▶ _Prompt_:
From the entries below, reproduce exactly the line containing "for key, value", the line containing "carried.location, carried.rotation_quaternion = m.translation, q", and every line in between, with nothing added.
====== Material for this exercise
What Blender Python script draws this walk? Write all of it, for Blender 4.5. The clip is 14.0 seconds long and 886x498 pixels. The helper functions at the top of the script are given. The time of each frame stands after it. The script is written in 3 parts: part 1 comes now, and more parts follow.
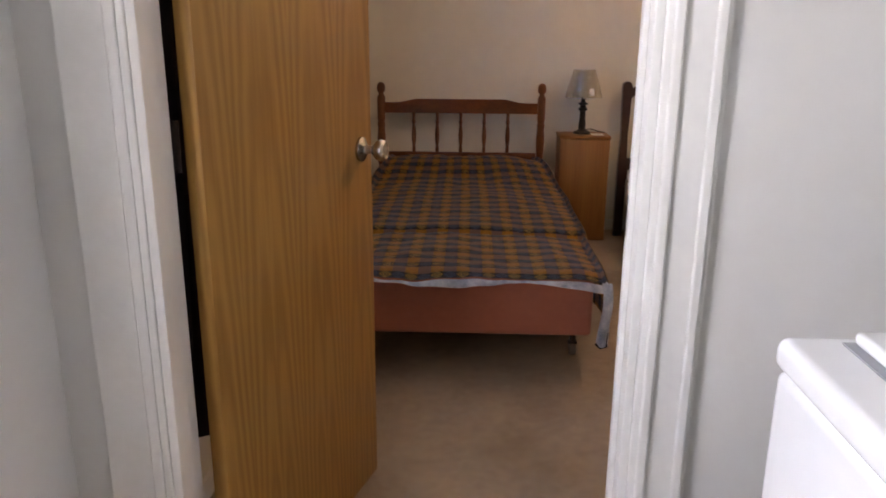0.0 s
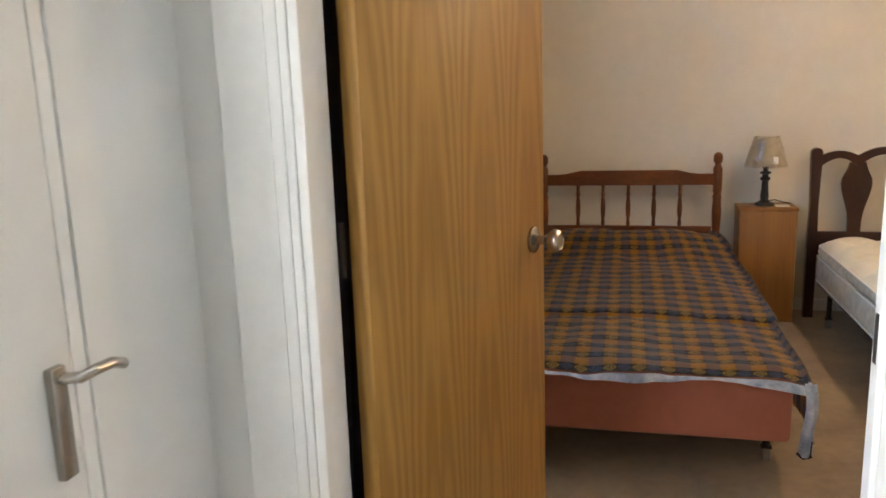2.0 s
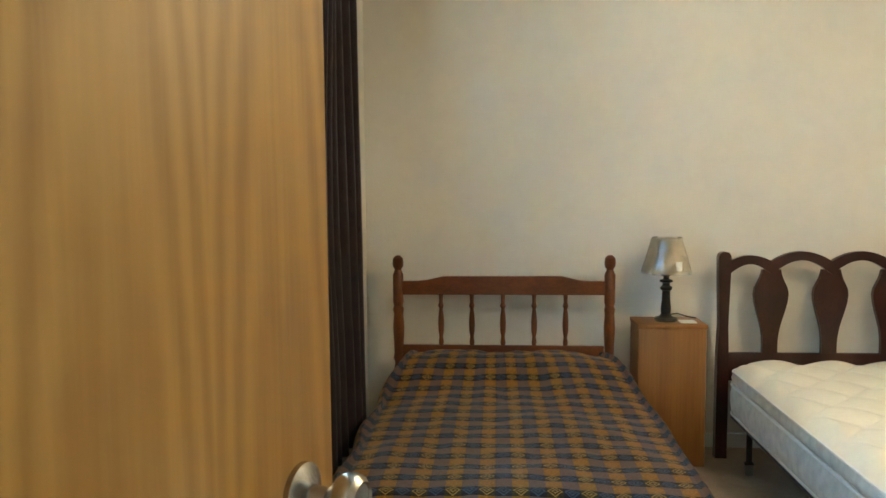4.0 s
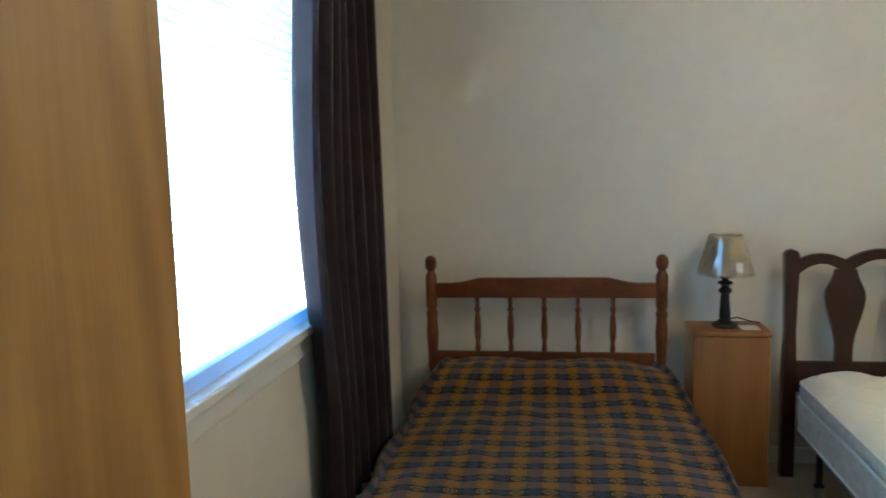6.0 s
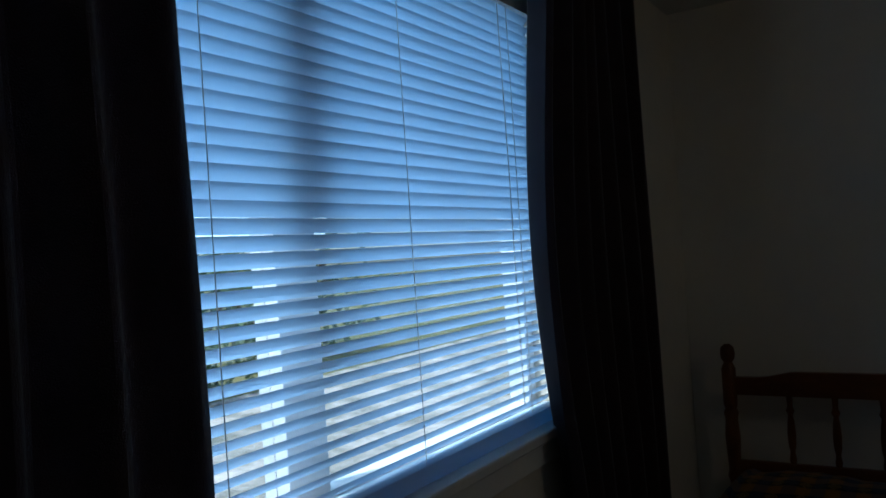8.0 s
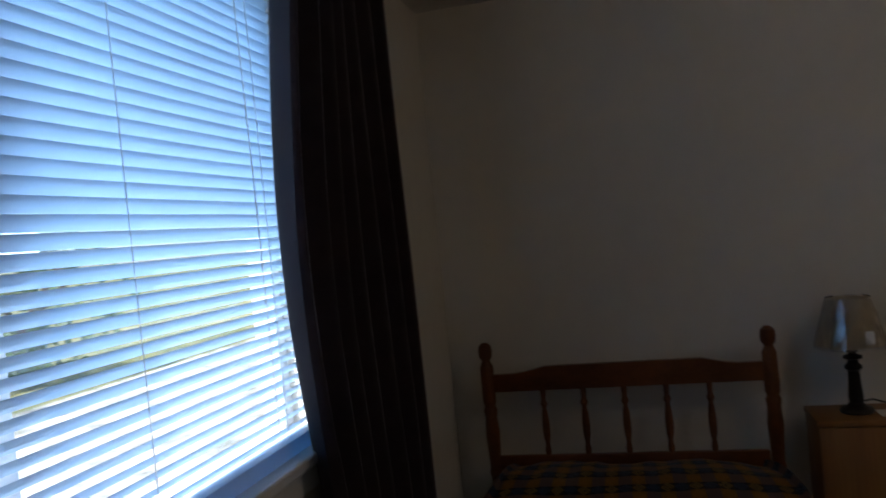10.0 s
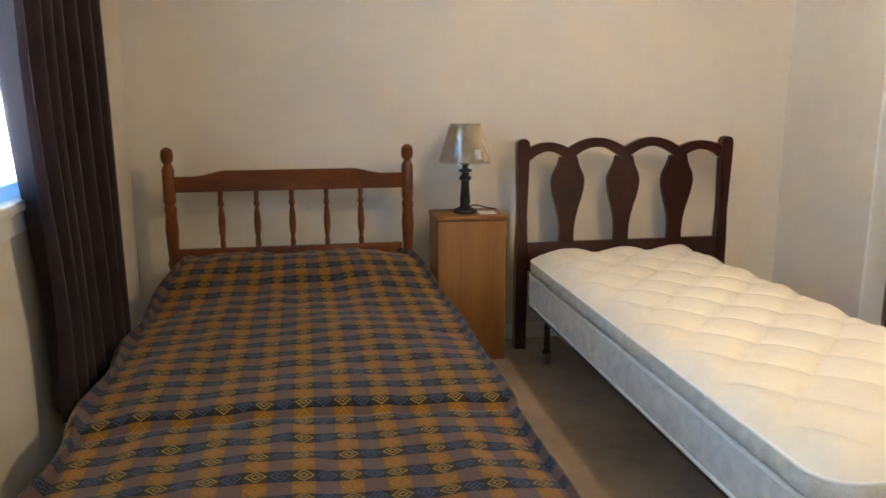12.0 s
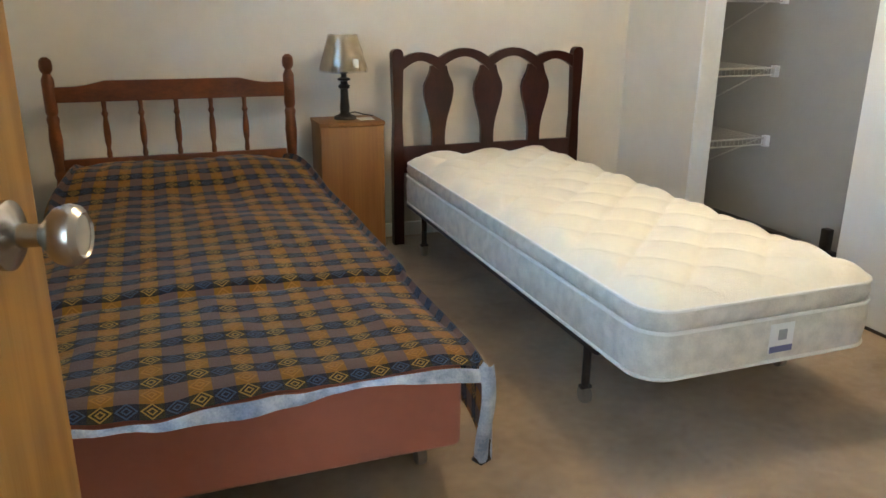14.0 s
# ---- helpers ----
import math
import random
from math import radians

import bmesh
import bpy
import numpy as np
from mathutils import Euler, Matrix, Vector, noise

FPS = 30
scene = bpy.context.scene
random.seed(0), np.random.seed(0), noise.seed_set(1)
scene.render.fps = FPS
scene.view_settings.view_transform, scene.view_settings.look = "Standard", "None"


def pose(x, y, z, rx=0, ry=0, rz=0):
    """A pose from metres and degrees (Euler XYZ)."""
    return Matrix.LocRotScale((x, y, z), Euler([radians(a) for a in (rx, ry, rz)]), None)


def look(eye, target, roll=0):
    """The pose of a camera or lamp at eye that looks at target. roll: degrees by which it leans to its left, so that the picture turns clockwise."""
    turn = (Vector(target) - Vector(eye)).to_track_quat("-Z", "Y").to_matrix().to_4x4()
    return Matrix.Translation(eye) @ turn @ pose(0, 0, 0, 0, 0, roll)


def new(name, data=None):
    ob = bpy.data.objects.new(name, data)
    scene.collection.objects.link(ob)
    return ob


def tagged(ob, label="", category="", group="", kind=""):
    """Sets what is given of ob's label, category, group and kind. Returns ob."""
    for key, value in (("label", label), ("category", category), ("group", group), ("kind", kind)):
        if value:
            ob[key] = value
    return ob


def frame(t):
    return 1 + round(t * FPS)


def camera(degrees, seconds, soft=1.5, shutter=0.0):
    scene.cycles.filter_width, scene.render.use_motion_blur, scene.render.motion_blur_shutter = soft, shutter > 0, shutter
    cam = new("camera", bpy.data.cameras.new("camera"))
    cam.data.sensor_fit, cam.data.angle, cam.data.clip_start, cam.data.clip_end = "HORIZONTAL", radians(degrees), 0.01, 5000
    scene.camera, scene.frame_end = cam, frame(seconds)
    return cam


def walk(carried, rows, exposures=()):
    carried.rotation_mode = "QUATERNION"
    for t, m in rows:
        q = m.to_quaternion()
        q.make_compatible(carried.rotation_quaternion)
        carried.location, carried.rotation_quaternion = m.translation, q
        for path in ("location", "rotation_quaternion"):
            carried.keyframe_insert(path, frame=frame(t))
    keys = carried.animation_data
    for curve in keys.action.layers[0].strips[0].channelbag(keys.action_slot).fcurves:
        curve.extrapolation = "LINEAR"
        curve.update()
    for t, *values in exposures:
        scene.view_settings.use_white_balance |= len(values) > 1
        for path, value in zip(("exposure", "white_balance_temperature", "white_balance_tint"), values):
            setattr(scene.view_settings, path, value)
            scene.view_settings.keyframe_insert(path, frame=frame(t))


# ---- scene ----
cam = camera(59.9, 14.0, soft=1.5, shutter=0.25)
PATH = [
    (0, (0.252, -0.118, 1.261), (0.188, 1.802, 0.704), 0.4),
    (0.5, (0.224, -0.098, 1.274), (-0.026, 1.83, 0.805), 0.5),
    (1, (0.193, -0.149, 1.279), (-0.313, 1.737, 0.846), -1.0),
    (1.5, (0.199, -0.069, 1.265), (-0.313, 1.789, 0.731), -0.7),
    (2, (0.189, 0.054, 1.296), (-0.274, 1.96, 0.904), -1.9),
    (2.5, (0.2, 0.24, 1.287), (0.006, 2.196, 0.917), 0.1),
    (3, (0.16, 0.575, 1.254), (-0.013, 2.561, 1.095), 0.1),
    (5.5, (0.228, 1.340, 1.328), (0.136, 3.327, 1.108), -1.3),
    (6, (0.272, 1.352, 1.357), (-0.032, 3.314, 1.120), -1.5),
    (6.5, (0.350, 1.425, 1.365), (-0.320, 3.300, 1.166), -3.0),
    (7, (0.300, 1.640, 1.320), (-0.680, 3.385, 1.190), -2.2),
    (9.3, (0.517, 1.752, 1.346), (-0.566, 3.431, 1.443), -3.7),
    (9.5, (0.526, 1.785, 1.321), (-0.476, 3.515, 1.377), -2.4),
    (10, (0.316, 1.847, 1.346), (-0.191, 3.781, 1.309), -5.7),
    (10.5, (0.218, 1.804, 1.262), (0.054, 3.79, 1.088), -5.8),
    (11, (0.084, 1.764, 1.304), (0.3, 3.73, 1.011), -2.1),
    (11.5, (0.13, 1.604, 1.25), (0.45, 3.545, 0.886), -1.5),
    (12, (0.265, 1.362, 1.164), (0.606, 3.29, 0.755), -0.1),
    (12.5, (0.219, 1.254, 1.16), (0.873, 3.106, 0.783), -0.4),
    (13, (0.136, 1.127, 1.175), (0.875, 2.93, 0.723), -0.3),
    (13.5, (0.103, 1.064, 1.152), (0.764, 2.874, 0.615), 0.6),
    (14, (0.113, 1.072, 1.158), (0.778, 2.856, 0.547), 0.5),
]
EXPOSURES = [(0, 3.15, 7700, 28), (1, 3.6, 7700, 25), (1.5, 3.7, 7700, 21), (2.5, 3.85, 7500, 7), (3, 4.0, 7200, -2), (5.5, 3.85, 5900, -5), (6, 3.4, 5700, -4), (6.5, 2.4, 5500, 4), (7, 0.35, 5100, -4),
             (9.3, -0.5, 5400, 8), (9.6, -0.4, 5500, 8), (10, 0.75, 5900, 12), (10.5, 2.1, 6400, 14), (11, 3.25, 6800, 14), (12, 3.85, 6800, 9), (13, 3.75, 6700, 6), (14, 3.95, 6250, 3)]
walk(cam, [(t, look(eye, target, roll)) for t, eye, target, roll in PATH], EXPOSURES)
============
====== Material for this exercise
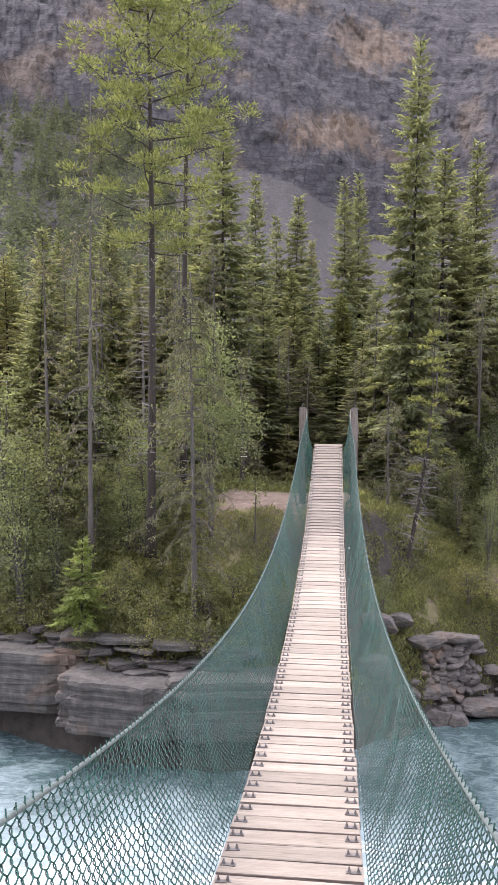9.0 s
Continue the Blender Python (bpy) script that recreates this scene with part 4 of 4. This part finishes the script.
============
▶ _Answer for this exercise_:
    for key, value in (("label", label), ("category", category), ("group", group), ("kind", kind)):
        if value:
            ob[key] = value
    return ob


def frame(t):
    return 1 + round(t * FPS)


def camera(degrees, seconds, soft=1.5, shutter=0.0):
    scene.cycles.filter_width, scene.render.use_motion_blur, scene.render.motion_blur_shutter = soft, shutter > 0, shutter
    cam = new("camera", bpy.data.cameras.new("camera"))
    cam.data.sensor_fit, cam.data.angle, cam.data.clip_start, cam.data.clip_end = "HORIZONTAL", radians(degrees), 0.01, 5000
    scene.camera, scene.frame_end = cam, frame(seconds)
    return cam


def walk(carried, rows, exposures=()):
    carried.rotation_mode = "QUATERNION"
    for t, m in rows:
        q = m.to_quaternion()
        q.make_compatible(carried.rotation_quaternion)
        carried.location, carried.rotation_quaternion = m.translation, q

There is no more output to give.